We are sending a few free product coupons your way believing that you will have a great experience with our product next time. [Nothing like belief in the face of hard contrary evidence to make one feel right again] Thanks, again, for letting us know about this. You can expect the coupons to arrive shortly. [Shortly, eh] .… Please let us know if you have any further concerns or comments.

Unable to leave bad enough alone, I did have “further concerns or comments:”

You understand, I trust, that this happened twice, spaced a couple of weeks apart. My first reaction, as evidenced by my blog post, was that this was an Amazon problem, but when it happened a second time, in exactly the same way, I concluded it most likely was a problem that originated at Pop-Secret. I doubt, for example, that Amazon actually packages your 6-pack product into Pop-Secret branded boxes. That activity must occur where your product originates. Amazon then takes your branded boxes and puts them in Amazon boxes for shipment to its customers.

I appreciate the offer of coupons but I would like to know how the investigation ends.
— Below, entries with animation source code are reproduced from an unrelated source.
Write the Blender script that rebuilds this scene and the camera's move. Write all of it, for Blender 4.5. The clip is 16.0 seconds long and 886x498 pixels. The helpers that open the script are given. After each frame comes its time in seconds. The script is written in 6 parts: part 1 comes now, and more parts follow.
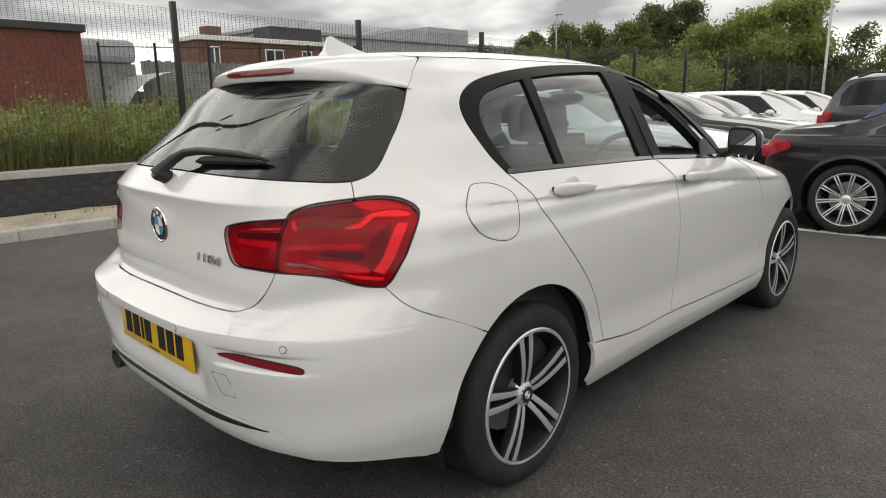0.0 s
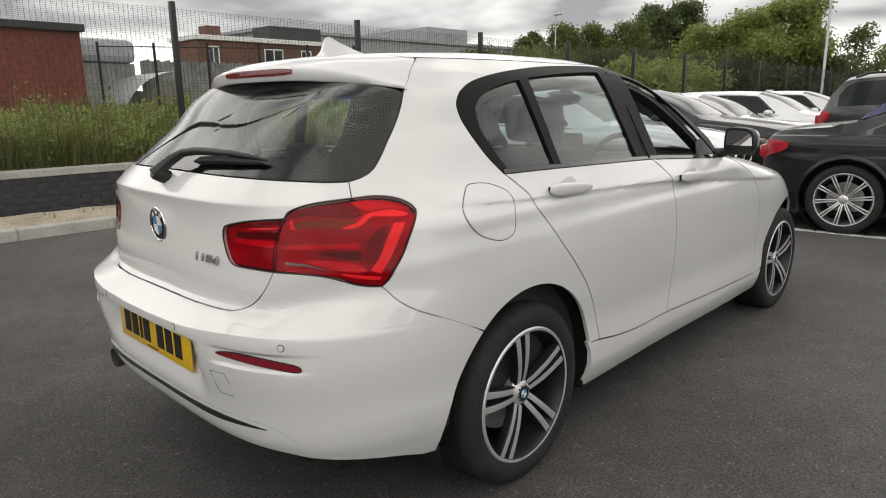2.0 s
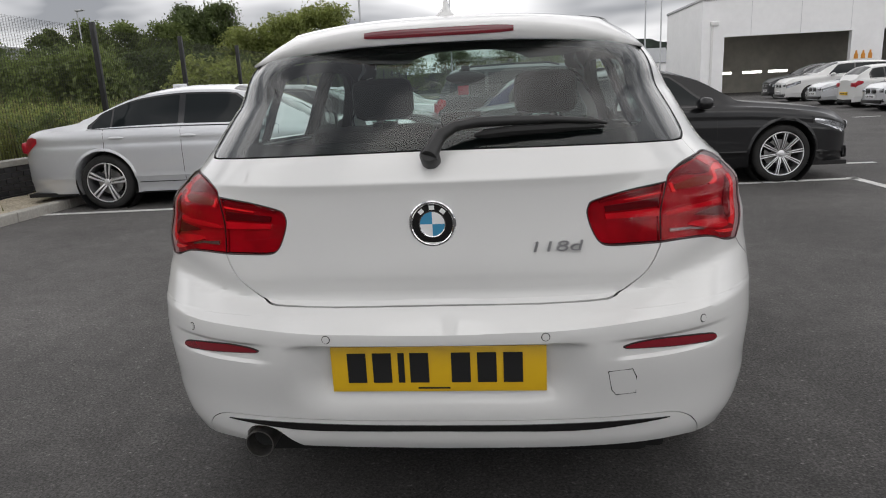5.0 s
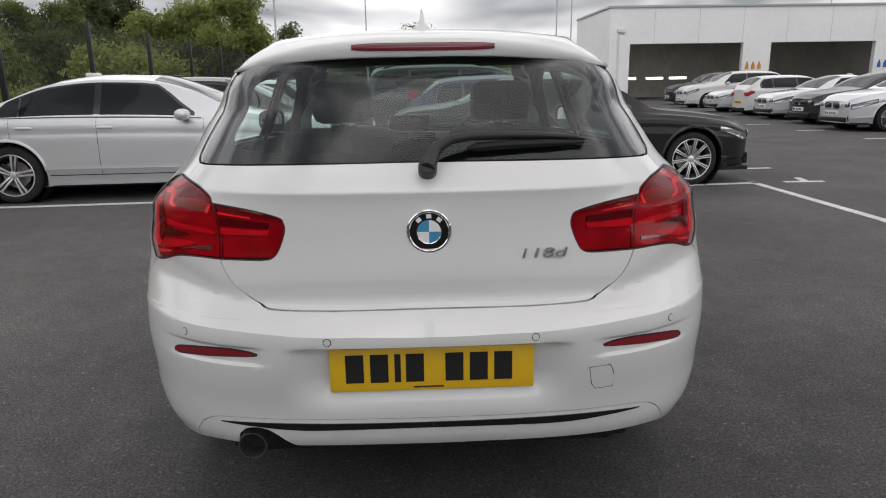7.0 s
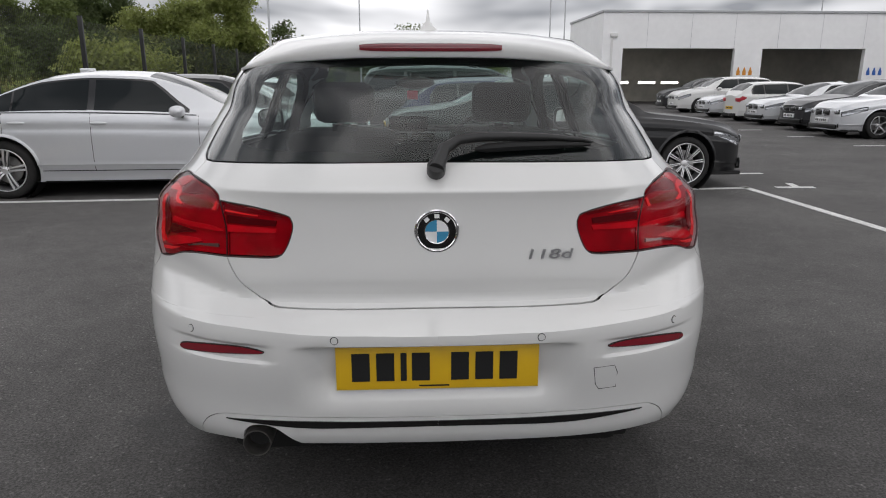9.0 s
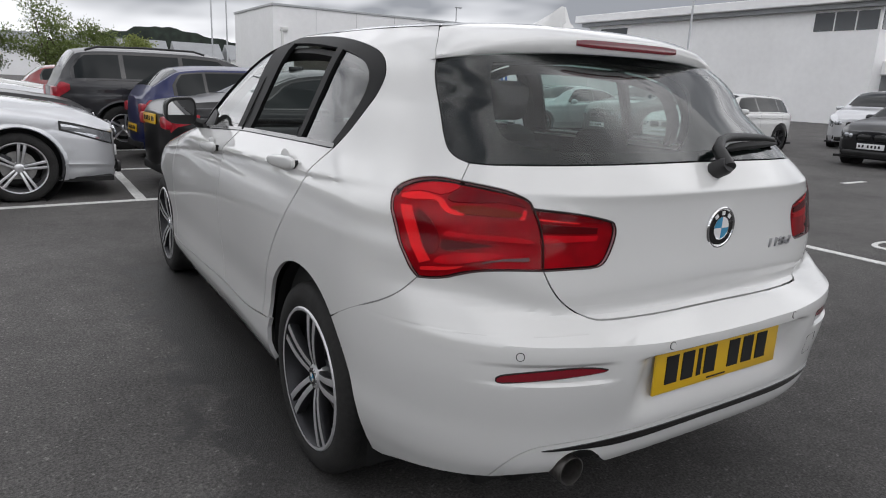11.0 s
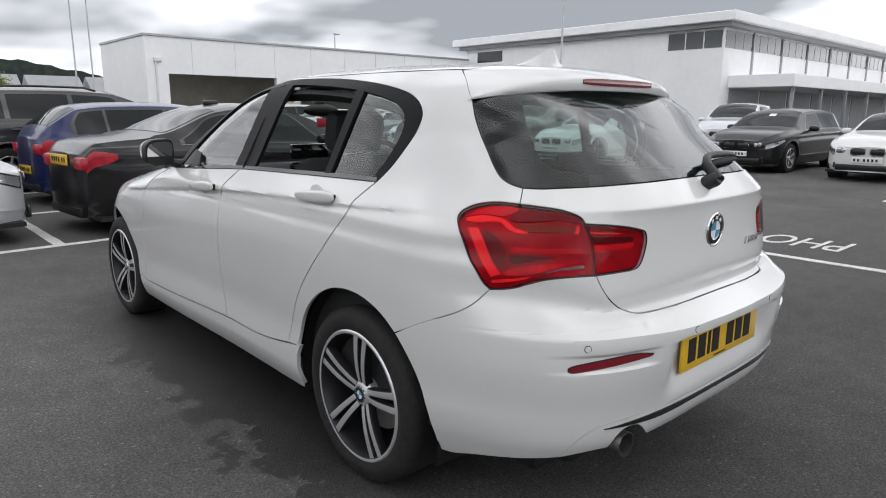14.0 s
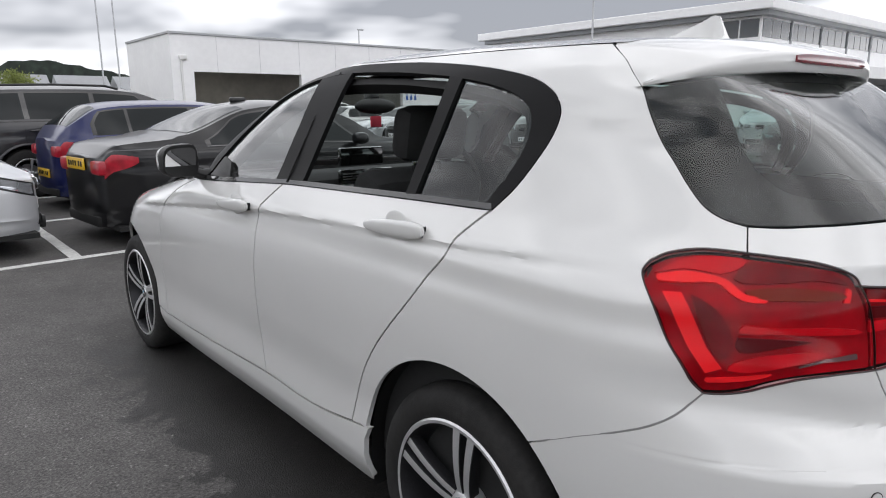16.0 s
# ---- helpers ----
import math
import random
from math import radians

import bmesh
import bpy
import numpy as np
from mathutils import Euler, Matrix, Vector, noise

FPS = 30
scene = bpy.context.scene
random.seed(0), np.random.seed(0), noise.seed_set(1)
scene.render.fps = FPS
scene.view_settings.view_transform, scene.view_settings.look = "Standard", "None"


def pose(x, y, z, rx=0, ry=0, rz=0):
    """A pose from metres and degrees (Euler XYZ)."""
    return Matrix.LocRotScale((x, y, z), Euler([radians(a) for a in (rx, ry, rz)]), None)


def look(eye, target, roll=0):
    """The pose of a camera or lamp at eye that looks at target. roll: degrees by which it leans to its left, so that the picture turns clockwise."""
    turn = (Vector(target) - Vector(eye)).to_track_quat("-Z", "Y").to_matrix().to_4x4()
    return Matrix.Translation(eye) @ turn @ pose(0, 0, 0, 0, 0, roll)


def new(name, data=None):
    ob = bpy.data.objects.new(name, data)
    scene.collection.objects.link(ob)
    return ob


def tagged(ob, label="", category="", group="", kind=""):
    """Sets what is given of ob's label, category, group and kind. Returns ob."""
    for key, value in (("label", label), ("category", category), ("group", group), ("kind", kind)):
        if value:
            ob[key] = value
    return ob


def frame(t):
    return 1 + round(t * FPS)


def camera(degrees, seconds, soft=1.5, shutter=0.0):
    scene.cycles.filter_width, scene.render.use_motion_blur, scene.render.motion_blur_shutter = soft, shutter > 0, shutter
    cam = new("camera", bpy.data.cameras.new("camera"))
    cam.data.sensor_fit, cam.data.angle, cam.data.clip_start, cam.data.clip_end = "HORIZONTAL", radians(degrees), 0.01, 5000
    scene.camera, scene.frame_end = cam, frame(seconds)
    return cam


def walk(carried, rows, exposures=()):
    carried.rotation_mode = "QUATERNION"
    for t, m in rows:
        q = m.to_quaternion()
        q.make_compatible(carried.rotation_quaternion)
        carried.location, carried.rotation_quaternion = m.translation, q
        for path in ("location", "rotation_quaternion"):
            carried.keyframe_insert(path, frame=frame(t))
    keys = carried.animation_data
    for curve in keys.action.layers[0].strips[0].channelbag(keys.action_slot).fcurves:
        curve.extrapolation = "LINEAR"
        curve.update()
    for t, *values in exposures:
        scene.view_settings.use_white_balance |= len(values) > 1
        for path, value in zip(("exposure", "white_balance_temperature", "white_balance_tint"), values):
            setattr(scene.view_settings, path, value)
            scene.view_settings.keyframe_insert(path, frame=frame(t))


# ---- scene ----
# camera: seconds, eye, yaw, pitch, roll
cam = camera(68.0, 16.0, soft=1.05)
PATH = [
    (0.0, 2.084, -0.810, 1.282, 44.14, -12.55, -0.86),
    (0.5, 2.084, -0.808, 1.284, 44.31, -12.57, -0.64),
    (1.0, 2.093, -0.810, 1.288, 44.17, -12.38, -0.76),
    (1.5, 2.097, -0.814, 1.285, 44.15, -12.53, -0.58),
    (2.0, 2.099, -0.815, 1.284, 44.07, -12.56, -0.81),
    (2.5, 2.087, -0.815, 1.287, 43.73, -12.75, -0.10),
    (3.0, 1.892, -0.959, 1.255, 39.78, -13.01, 0.79),
    (3.5, 1.499, -1.168, 1.223, 32.36, -14.29, 0.31),
    (4.0, 0.978, -1.312, 1.244, 25.58, -15.28, 1.42),
    (4.2, 0.756, -1.384, 1.209, 19.75, -14.24, -0.98),
    (6.3, -0.030, -1.560, 1.264, -2.17, -13.60, -0.22),
    (6.5, -0.030, -1.569, 1.263, -2.04, -14.09, -0.57),
    (7.0, -0.025, -1.603, 1.281, -2.09, -14.09, -0.90),
    (7.5, -0.025, -1.631, 1.284, -1.78, -13.66, -0.49),
    (8.0, -0.023, -1.636, 1.286, -1.72, -13.45, -0.78),
    (8.5, -0.028, -1.625, 1.287, -2.40, -13.80, -0.75),
    (9.0, -0.069, -1.612, 1.281, -2.94, -14.01, 0.01),
    (9.5, -0.278, -1.533, 1.251, -8.12, -13.49, 0.67),
    (10.0, -0.702, -1.330, 1.259, -15.10, -15.65, 2.18),
    (10.2, -0.903, -1.246, 1.249, -19.04, -15.52, 2.99),
    (12.3, -2.059, -0.941, 1.279, -42.93, -12.50, -0.73),
    (12.5, -2.067, -0.944, 1.283, -42.98, -12.25, -0.41),
    (13.0, -2.080, -0.936, 1.283, -42.18, -12.11, -0.05),
    (13.5, -2.085, -0.928, 1.283, -42.03, -12.05, 0.08),
    (14.0, -2.084, -0.927, 1.284, -42.29, -11.70, 0.36),
    (14.5, -2.076, -0.929, 1.285, -43.36, -11.72, 0.66),
    (15.0, -2.085, -0.890, 1.281, -43.25, -11.87, 0.62),
    (15.5, -2.017, -0.669, 1.253, -41.92, -12.88, -1.10),
    (16.0, -1.814, -0.220, 1.284, -40.24, -12.10, -0.30),
]


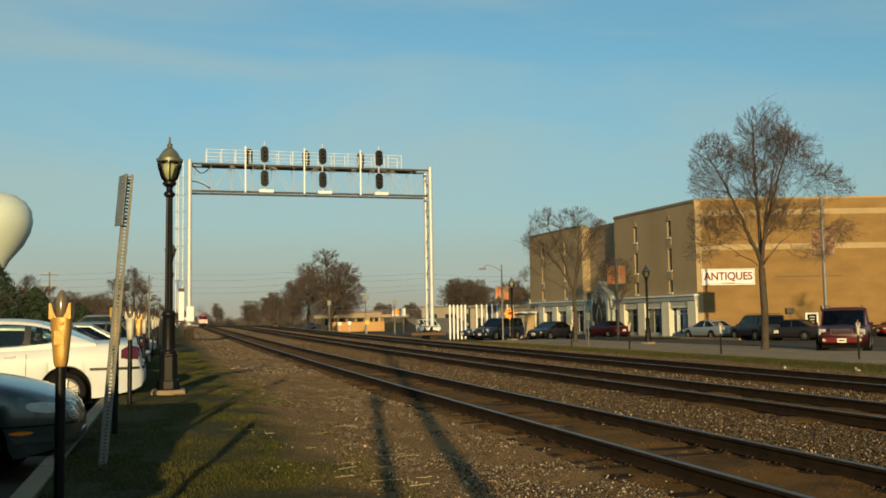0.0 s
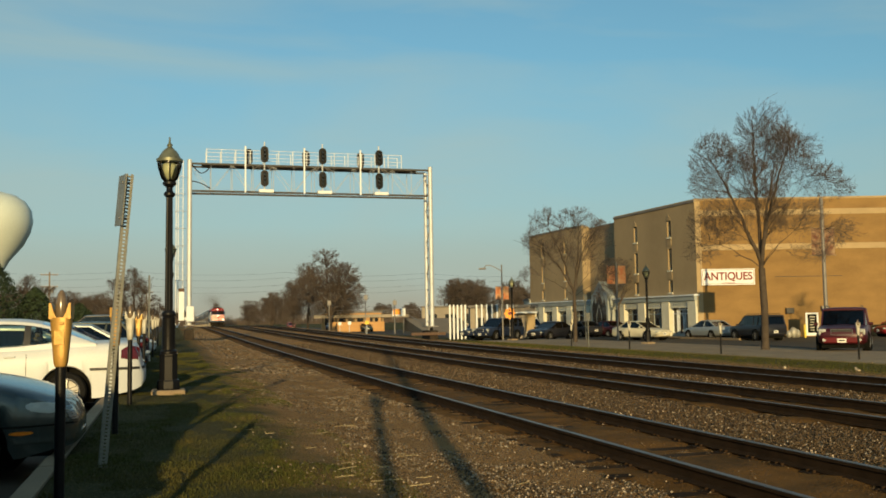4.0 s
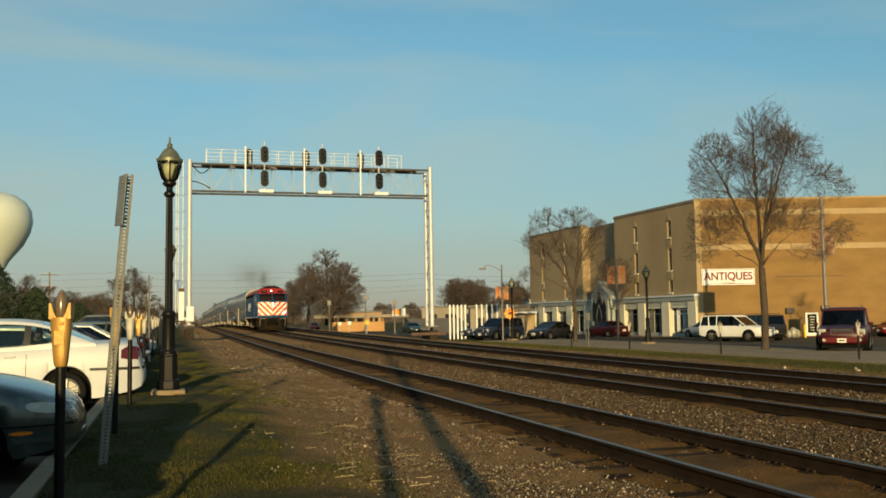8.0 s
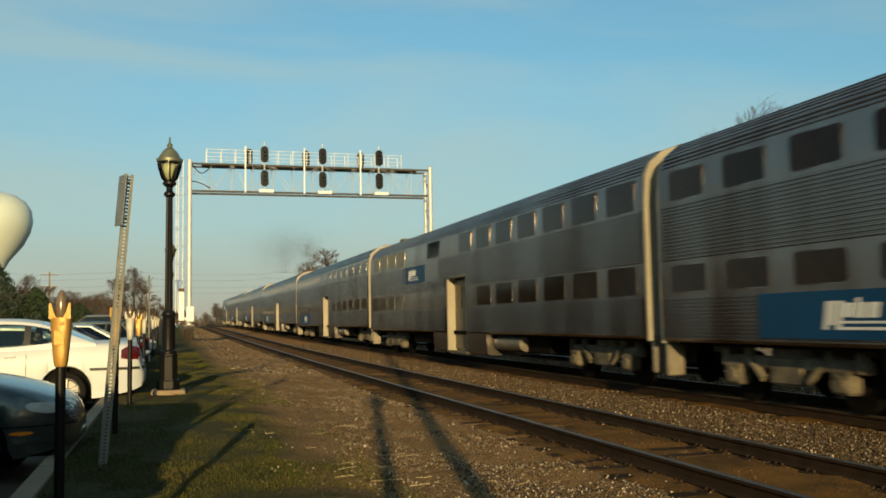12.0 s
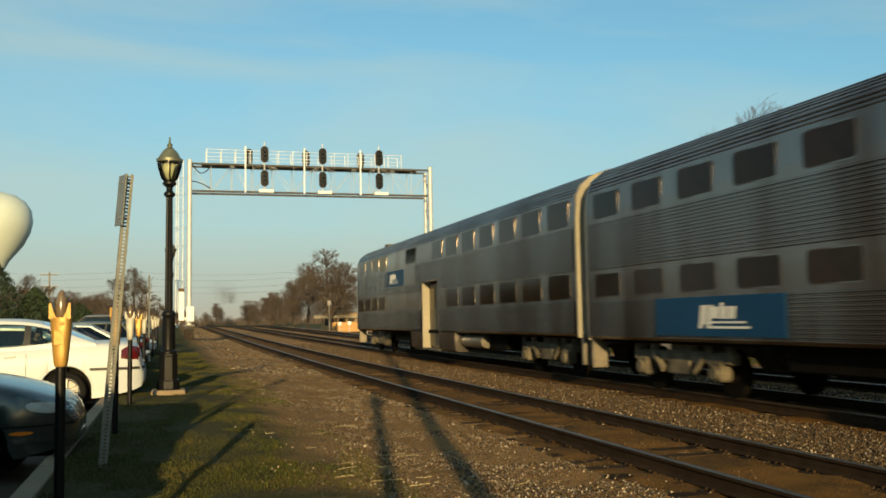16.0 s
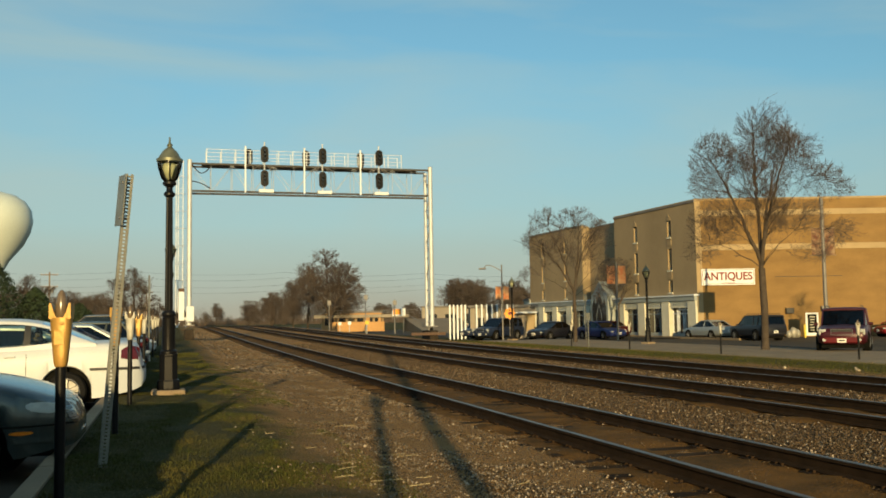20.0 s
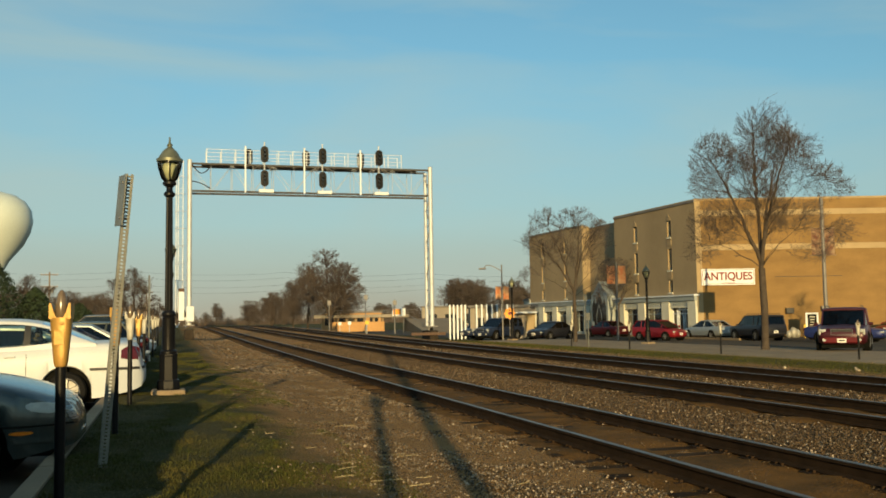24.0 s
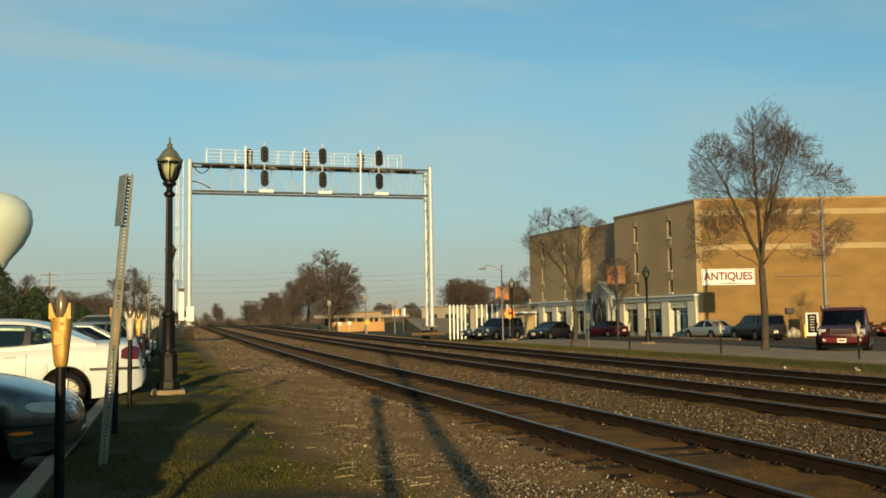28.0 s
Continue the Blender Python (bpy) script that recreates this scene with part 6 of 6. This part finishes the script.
for nm, x, y, sx, sy, sz, mt, lb in hs:
    b = thing(nm, pose(x, y, -0.6, 0, 0, -15), lb, "building")
    bm = bm_new()
    box(bm, (0, 0, sz / 2), (sx, sy, sz), 0.02)
    part("wall", bm, mt, b)
    bm = bm_new()
    box(bm, (0, 0, sz + 0.1), (sx + 0.5, sy + 0.5, 0.25), 0.02)
    part("roof", bm, M["roofing"], b)
    for i in range(4):
        bm = bm_new()
        box(bm, (-sx / 2 + sx * (i + 0.5) / 4, -sy / 2 - 0.02, sz * 0.5), (sx / 7, 0.06, sz * 0.4))
        part("window", bm, M["dark_glass"], b)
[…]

I plan to write about this again in my blog and want to be fair, and accurate.

Four days have passed and no reply. Now, we all know from past experience that, rightly or wrongly, I have a problem with being ignored. Sooo, I am recounting this saga here, fairly and accurately, as promised.

What happens next, the human mind may never imagine. Perhaps the promised coupons will arrive and they won’t say “good only on Amazon.com.” Maybe nothing will happen. Meanwhile, find something more useful to do with your time.